Shell, a major player in the British oil and gas industry, has announced its decision to stop initiating new offshore wind projects. This strategic repositioning aims to optimize the profitability of its current renewable energy platforms while remaining open to selective participation in projects that demonstrate clear commercial value.
A Shell spokesperson stated, “We will focus on maximizing the value of our existing platforms and consider investment opportunities only if they offer a compelling economic case.” This shift reflects a focus on projects deemed more profitable in the short term, at the expense of expanding offshore wind initiatives.

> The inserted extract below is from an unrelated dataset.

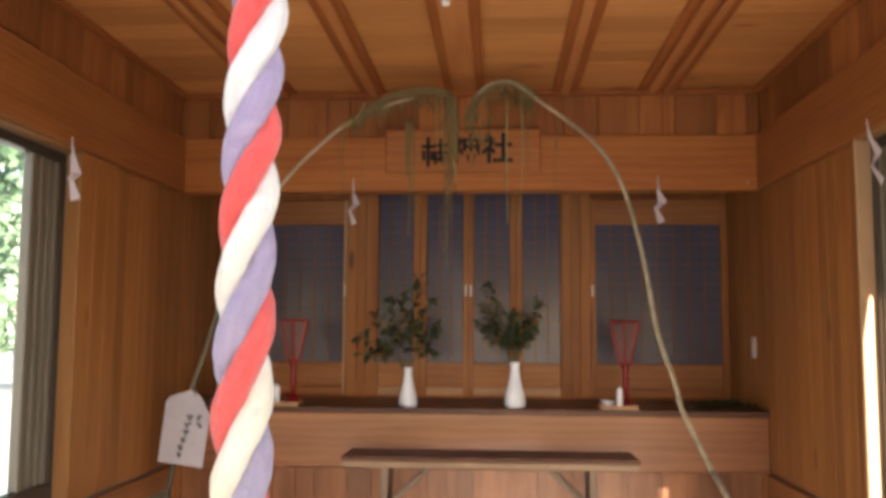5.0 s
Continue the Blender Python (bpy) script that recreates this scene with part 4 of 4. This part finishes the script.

A shift to hydrocarbons under scrutiny
This strategic evolution follows a trend among other major industry players, such as BP, which have revised their climate commitments. Shell has increased its activities in oil and gas, drawing criticism from environmental activists who view this decision as a step backward in combating climate change.
In August, Shell announced the elimination of hundreds of jobs in its oil and gas exploration units as part of a broader cost-reduction program. This restructuring also included cuts to divisions associated with renewable energy, reinforcing perceptions of a gradual disengagement from this sector.
A strategic alliance with Equinor
Despite scaling back ambitions in offshore wind, Shell continues to strengthen its strategic assets in other areas. The company recently announced a merger of its UK operations with those of Equinor, a Norwegian energy firm. This partnership will create a new entity equally owned by both companies, aiming to become the largest independent producer operating in the UK waters of the North Sea.
This strategic alignment allows Shell and Equinor to consolidate their positions in a competitive market while pooling resources. This initiative reflects both companies’ intent to maximize their operational capacities in a region rich in oil and gas resources.